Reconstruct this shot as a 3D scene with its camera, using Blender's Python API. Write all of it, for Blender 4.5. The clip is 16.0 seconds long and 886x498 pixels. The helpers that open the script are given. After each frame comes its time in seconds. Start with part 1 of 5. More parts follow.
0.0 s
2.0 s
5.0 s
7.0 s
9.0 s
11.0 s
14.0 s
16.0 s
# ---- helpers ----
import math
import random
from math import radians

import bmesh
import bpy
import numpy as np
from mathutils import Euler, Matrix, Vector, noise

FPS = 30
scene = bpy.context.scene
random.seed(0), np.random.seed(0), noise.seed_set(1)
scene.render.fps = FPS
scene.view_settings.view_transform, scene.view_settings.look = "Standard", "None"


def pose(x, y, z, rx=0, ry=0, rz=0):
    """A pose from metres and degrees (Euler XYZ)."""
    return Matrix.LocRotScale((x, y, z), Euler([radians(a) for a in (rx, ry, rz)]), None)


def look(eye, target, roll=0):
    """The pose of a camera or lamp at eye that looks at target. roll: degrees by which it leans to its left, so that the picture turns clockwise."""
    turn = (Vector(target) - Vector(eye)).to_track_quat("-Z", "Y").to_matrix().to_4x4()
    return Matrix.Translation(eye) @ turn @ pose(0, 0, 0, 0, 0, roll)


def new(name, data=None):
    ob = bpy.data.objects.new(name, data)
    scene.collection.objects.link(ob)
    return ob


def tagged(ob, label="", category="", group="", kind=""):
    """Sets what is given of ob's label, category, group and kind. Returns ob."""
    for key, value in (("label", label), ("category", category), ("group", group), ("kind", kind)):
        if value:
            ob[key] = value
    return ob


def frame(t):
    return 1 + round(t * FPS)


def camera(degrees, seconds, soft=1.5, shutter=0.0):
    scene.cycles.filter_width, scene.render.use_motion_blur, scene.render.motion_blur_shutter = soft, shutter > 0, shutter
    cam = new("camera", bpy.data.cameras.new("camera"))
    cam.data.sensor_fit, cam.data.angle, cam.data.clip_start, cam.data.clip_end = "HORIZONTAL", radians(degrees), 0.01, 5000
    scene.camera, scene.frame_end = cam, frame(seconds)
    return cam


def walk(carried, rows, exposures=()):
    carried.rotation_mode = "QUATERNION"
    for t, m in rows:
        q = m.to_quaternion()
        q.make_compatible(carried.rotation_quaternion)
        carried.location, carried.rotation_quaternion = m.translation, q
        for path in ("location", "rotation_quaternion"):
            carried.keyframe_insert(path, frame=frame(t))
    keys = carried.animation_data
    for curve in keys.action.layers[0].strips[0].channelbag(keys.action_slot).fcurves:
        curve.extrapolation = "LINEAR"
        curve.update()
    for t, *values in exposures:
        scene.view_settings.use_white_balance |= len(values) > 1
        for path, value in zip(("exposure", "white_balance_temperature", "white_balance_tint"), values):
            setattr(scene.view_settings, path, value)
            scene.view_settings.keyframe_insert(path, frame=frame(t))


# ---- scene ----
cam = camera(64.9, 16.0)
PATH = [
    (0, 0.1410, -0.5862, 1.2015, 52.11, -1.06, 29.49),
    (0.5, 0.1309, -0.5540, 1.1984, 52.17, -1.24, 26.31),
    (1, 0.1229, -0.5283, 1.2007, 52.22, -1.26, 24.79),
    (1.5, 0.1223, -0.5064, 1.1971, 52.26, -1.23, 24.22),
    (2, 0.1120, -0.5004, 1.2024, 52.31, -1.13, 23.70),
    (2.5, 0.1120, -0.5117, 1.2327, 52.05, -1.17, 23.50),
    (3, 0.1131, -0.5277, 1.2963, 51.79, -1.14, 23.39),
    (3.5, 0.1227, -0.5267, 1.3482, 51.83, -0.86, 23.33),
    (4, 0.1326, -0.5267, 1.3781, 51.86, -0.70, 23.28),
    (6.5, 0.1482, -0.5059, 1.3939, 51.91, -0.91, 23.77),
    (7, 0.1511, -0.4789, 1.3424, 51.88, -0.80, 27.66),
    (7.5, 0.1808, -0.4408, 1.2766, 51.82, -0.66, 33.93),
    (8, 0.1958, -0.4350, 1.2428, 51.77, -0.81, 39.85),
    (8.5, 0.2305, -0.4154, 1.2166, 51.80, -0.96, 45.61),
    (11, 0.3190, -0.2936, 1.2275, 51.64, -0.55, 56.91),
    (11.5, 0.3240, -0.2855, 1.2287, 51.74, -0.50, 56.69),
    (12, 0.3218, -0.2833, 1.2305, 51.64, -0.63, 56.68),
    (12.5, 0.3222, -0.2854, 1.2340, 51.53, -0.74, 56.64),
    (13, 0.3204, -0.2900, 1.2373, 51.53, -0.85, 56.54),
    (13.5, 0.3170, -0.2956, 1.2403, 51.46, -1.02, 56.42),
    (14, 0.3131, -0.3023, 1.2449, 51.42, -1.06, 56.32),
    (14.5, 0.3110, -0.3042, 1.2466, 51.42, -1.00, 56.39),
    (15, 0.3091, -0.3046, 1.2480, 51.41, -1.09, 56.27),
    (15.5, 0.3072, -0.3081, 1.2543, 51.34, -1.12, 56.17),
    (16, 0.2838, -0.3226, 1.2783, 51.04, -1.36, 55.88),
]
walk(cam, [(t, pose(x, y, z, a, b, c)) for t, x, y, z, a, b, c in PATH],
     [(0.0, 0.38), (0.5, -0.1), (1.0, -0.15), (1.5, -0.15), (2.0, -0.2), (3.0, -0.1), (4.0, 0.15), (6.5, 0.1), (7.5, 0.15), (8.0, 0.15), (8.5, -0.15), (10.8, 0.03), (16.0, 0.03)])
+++
- WRITTEN EXERCISE
Extract, word for word, the line containing "from math import radians", the line containing "q = m.to_quaternion()", and every line between them.

- FINAL ANSWER
from math import radians

import bmesh
import bpy
import numpy as np
from mathutils import Euler, Matrix, Vector, noise

FPS = 30
scene = bpy.context.scene
random.seed(0), np.random.seed(0), noise.seed_set(1)
scene.render.fps = FPS
scene.view_settings.view_transform, scene.view_settings.look = "Standard", "None"


def pose(x, y, z, rx=0, ry=0, rz=0):
    """A pose from metres and degrees (Euler XYZ)."""
    return Matrix.LocRotScale((x, y, z), Euler([radians(a) for a in (rx, ry, rz)]), None)


def look(eye, target, roll=0):
    """The pose of a camera or lamp at eye that looks at target. roll: degrees by which it leans to its left, so that the picture turns clockwise."""
    turn = (Vector(target) - Vector(eye)).to_track_quat("-Z", "Y").to_matrix().to_4x4()
    return Matrix.Translation(eye) @ turn @ pose(0, 0, 0, 0, 0, roll)


def new(name, data=None):
    ob = bpy.data.objects.new(name, data)
    scene.collection.objects.link(ob)
    return ob


def tagged(ob, label="", category="", group="", kind=""):
    """Sets what is given of ob's label, category, group and kind. Returns ob."""
    for key, value in (("label", label), ("category", category), ("group", group), ("kind", kind)):
        if value:
            ob[key] = value
    return ob


def frame(t):
    return 1 + round(t * FPS)


def camera(degrees, seconds, soft=1.5, shutter=0.0):
    scene.cycles.filter_width, scene.render.use_motion_blur, scene.render.motion_blur_shutter = soft, shutter > 0, shutter
    cam = new("camera", bpy.data.cameras.new("camera"))
    cam.data.sensor_fit, cam.data.angle, cam.data.clip_start, cam.data.clip_end = "HORIZONTAL", radians(degrees), 0.01, 5000
    scene.camera, scene.frame_end = cam, frame(seconds)
    return cam


def walk(carried, rows, exposures=()):
    carried.rotation_mode = "QUATERNION"
    for t, m in rows:
        q = m.to_quaternion()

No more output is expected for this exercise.